We’re studying inventors in Kindergarten this month and, of course, I’m including Ruth Wakefield, creator of chocolate chip cookies.
We are going to honor her by learning about her. I found the best book — How the Cookie Crumbled: The True (and Not-So-True) Stories of the Invention of the Chocolate Chip Cookie. And, in an effort to truly honor her, we’ll enjoy nibbling on chocolate chip cookies from my friendly neighborhood bakery.
Ruth and her husband bought a tourist lodge named the Toll House Inn, where she prepared recipes for the meals that were served to their guests.
She was mixing a batch of cookies for her guests when she discovered she had run out of baker’s chocolate.
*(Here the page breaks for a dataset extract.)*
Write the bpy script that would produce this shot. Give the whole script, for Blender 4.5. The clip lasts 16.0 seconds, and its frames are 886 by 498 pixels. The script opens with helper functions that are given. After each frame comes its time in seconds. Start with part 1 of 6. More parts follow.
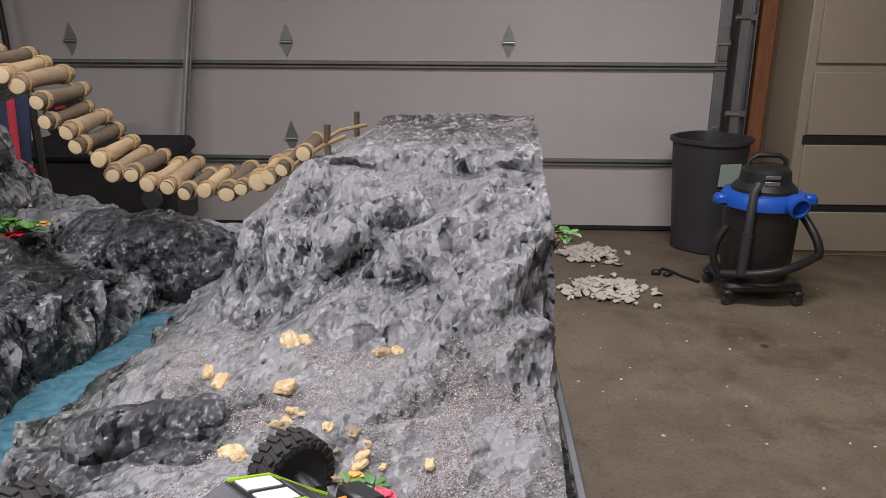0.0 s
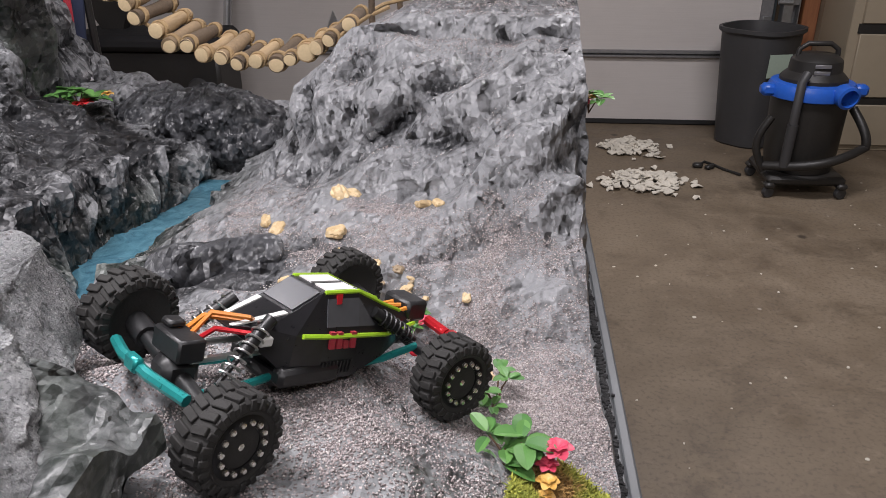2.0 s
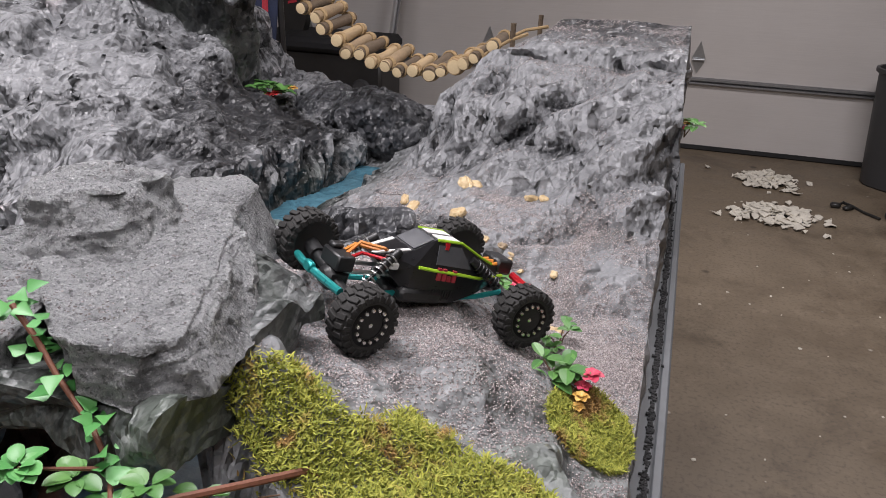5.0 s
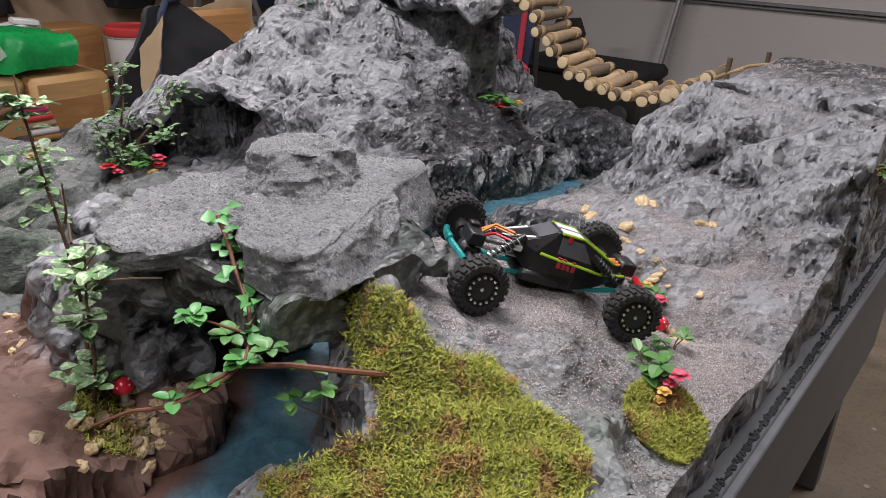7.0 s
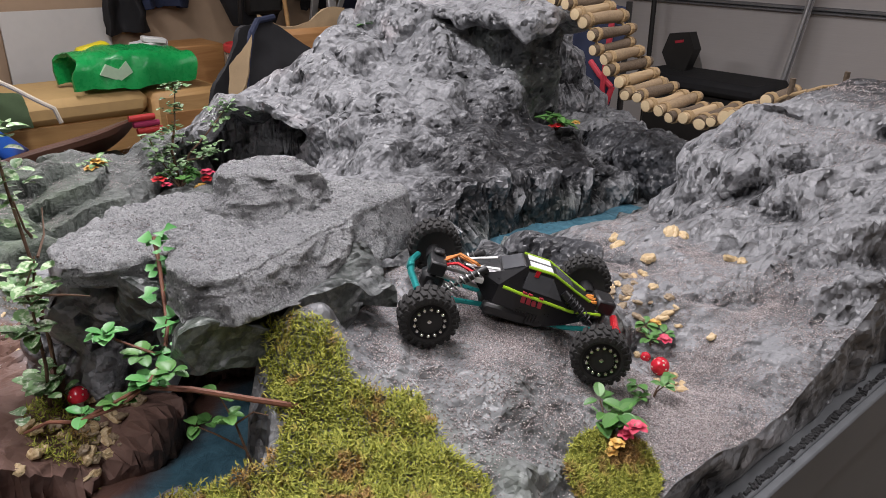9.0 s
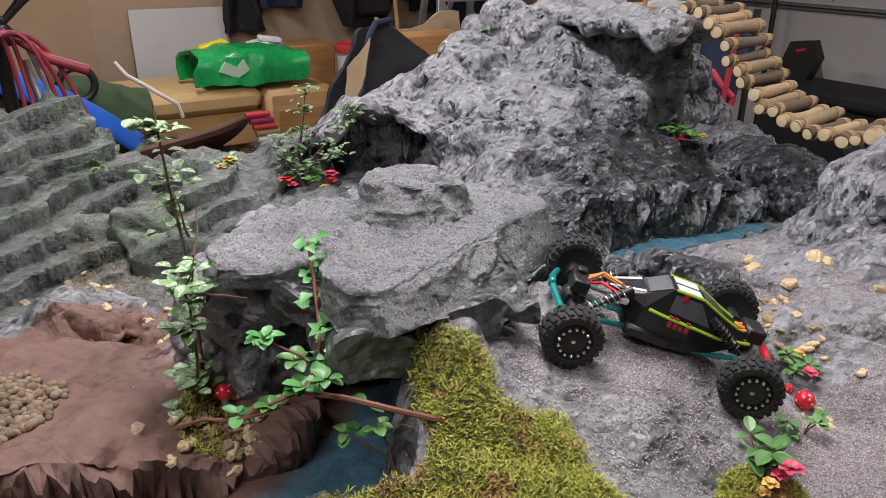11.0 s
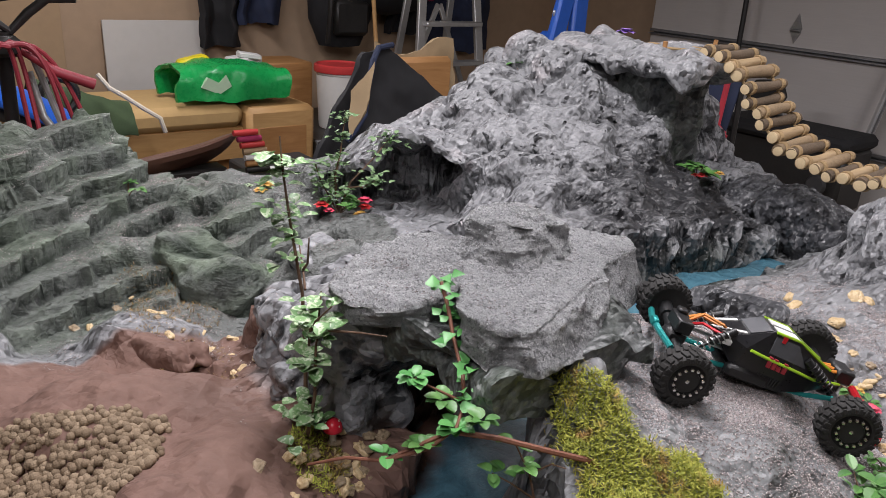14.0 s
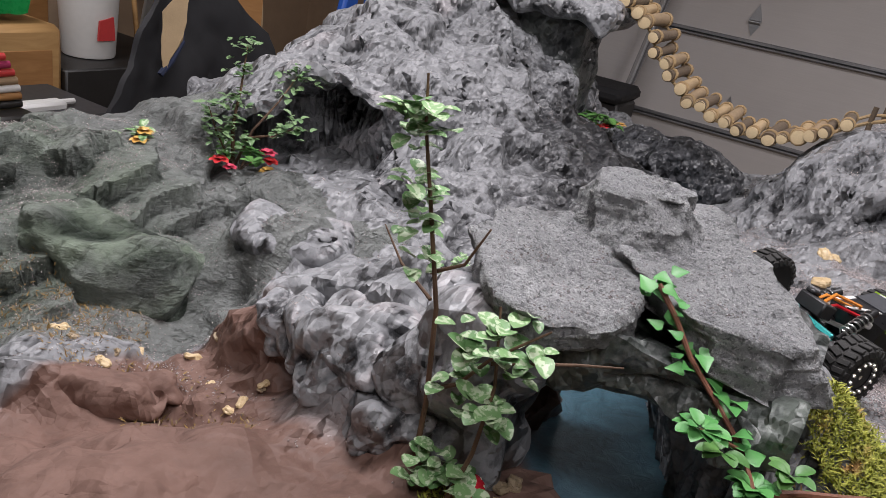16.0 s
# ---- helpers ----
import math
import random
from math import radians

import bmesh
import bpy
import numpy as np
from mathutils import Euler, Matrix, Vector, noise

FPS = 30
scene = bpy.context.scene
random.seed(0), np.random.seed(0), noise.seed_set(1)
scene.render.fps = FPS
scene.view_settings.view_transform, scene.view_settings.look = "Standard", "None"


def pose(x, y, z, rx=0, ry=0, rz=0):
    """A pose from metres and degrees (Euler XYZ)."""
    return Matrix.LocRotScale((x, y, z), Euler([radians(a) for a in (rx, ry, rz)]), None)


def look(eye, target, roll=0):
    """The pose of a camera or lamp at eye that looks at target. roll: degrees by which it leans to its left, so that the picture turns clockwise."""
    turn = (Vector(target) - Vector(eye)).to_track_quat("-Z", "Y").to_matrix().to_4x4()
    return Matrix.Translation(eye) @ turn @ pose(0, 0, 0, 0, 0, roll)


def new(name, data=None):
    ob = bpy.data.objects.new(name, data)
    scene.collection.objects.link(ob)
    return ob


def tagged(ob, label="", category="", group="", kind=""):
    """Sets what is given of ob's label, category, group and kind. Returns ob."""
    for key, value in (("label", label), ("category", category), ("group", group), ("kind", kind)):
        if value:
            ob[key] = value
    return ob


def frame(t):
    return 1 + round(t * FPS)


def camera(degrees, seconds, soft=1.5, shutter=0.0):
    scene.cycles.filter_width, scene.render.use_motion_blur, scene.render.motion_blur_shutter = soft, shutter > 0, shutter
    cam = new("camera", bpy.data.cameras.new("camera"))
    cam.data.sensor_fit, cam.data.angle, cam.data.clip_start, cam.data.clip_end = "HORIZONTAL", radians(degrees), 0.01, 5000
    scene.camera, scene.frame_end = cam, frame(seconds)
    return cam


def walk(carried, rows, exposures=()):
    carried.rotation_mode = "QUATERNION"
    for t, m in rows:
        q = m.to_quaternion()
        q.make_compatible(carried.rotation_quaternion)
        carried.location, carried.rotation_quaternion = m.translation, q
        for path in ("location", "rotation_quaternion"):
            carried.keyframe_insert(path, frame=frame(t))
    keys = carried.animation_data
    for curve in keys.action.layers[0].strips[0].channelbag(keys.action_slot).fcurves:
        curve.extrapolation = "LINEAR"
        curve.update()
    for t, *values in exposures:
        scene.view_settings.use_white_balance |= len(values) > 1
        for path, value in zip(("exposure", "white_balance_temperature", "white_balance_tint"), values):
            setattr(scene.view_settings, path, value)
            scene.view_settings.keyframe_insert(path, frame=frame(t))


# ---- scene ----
cam = camera(60.4, 16.0, soft=0.5)
PATH = [
    (0, (0.026, -0.014, 1.355), (-0.048, 1.89, 0.748), 0.2),
    (0.5, (0.032, -0.032, 1.336), (-0.031, 1.857, 0.68), 0.0),
    (1, (0.031, -0.062, 1.322), (-0.046, 1.791, 0.574), -0.2),
    (1.5, (0.029, -0.088, 1.318), (-0.081, 1.728, 0.489), -0.5),
    (2, (0.035, -0.109, 1.32), (-0.14, 1.696, 0.477), -0.4),
    (2.5, (0.043, -0.124, 1.321), (-0.228, 1.664, 0.468), -0.1),
    (3, (0.052, -0.153, 1.314), (-0.296, 1.618, 0.453), 0.5),
    (3.2, (0.052, -0.169, 1.316), (-0.314, 1.598, 0.453), 0.8),
    (5.3, (0.147, -0.353, 1.386), (-0.462, 1.373, 0.58), 2.2),
    (5.5, (0.166, -0.349, 1.39), (-0.537, 1.342, 0.587), 2.5),
    (6, (0.232, -0.35, 1.406), (-0.686, 1.234, 0.601), 2.6),
    (6.5, (0.279, -0.392, 1.388), (-0.792, 1.094, 0.586), 2.5),
    (7, (0.339, -0.42, 1.401), (-0.788, 1.035, 0.618), 2.5),
    (7.5, (0.371, -0.385, 1.414), (-0.815, 1.028, 0.641), 2.3),
    (8, (0.433, -0.289, 1.419), (-0.797, 1.086, 0.647), 2.0),
    (8.5, (0.463, -0.247, 1.416), (-0.824, 1.076, 0.646), 1.4),
    (9, (0.475, -0.245, 1.416), (-0.91, 0.981, 0.654), 0.8),
    (9.2, (0.475, -0.252, 1.422), (-0.948, 0.932, 0.663), 0.8),
    (11.3, (0.405, -0.31, 1.426), (-1.127, 0.728, 0.67), 1.3),
    (11.5, (0.397, -0.329, 1.422), (-1.144, 0.712, 0.685), 1.9),
    (12, (0.367, -0.363, 1.427), (-1.181, 0.673, 0.7), 2.3),
    (12.5, (0.36, -0.37, 1.434), (-1.19, 0.672, 0.717), 2.3),
    (13, (0.362, -0.372, 1.441), (-1.182, 0.684, 0.735), 2.8),
    (13.5, (0.353, -0.392, 1.445), (-1.166, 0.701, 0.738), 3.4),
    (14, (0.295, -0.47, 1.447), (-1.152, 0.713, 0.735), 4.0),
    (14.5, (0.206, -0.527, 1.429), (-1.102, 0.803, 0.707), 4.6),
    (15, (0.055, -0.49, 1.402), (-1.063, 0.996, 0.667), 5.8),
    (15.5, (-0.088, -0.512, 1.368), (-1.081, 1.049, 0.607), 8.3),
    (16, (-0.207, -0.572, 1.342), (-1.065, 1.065, 0.577), 10.9),
]
walk(cam, [(t, look(eye, target, roll)) for t, eye, target, roll in PATH],
     [(0, 0.0), (2.5, 0.04), (6.5, -0.06), (9, -0.10), (12.5, -0.03), (14.5, -0.05), (16, -0.18)])

# ---- light: unseen lamps under the garage ceiling ----
world = bpy.data.worlds.new("garage_world")
scene.world = world
world.use_nodes = True
world.node_tree.nodes["Background"].inputs[0].default_value = (0.05, 0.055, 0.06, 1)
world.node_tree.nodes["Background"].inputs[1].default_value = 0.3
scene.view_settings.exposure = 0.0


def unseen_lamp(x, y, z, power, sx, sy, colour=(1.0, 0.955, 0.995)):
    d = bpy.data.lights.new("unseen_lamp", "AREA")
    d.shape, d.size, d.size_y, d.energy, d.color = "RECTANGLE", sx, sy, power, colour
    ob = new("unseen_lamp", d)
    ob.location = (x, y, z)
    return ob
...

Thinking she would make chocolate cookies by using pieces of Nestle’s semi-sweet chocolate as a substitute, she was surprised when the pieces didn’t melt into the dough.
She realized she had invented chocolate chip cookies!
- 1 cup unsalted butter, plus more for baking sheets
- 3/4 cup firmly packed light-brown sugar
- 3/4 cup granulated sugar
- 2 large eggs, beaten
- 1 tsp baking soda dissolved into 1 tsp hot water
- 2 1/4 cups sifted all-purpose flour
- 1 tsp table salt
- 1 cup chopped nuts (optional)
- 12 oz. (2 cups) semisweet chocolate chips
- 1 tsp vanilla extract
- Preheat over to 375 degrees F.
- Cream the butter and sugars. Add the beaten eggs. Add the baking soda dissolved in hot water.
- Sift together the flour and salt and add to the butter mixture. Then stir in the nuts, chocolate chips, and vanilla.
- Chill the dough (some people skip this step).
- Drop by the tablespoonful onto lightly greased cookie sheets and bake until browned at the edges, 10-12 minutes.
To be honest, I haven’t tested her recipe. I’ve got my own secret recipe! But I’m excited to give her recipe a try at home.
The chocolate chip cookie! Thank you, Ruth Wakefield, for making our lives sweeter with your delicious invention.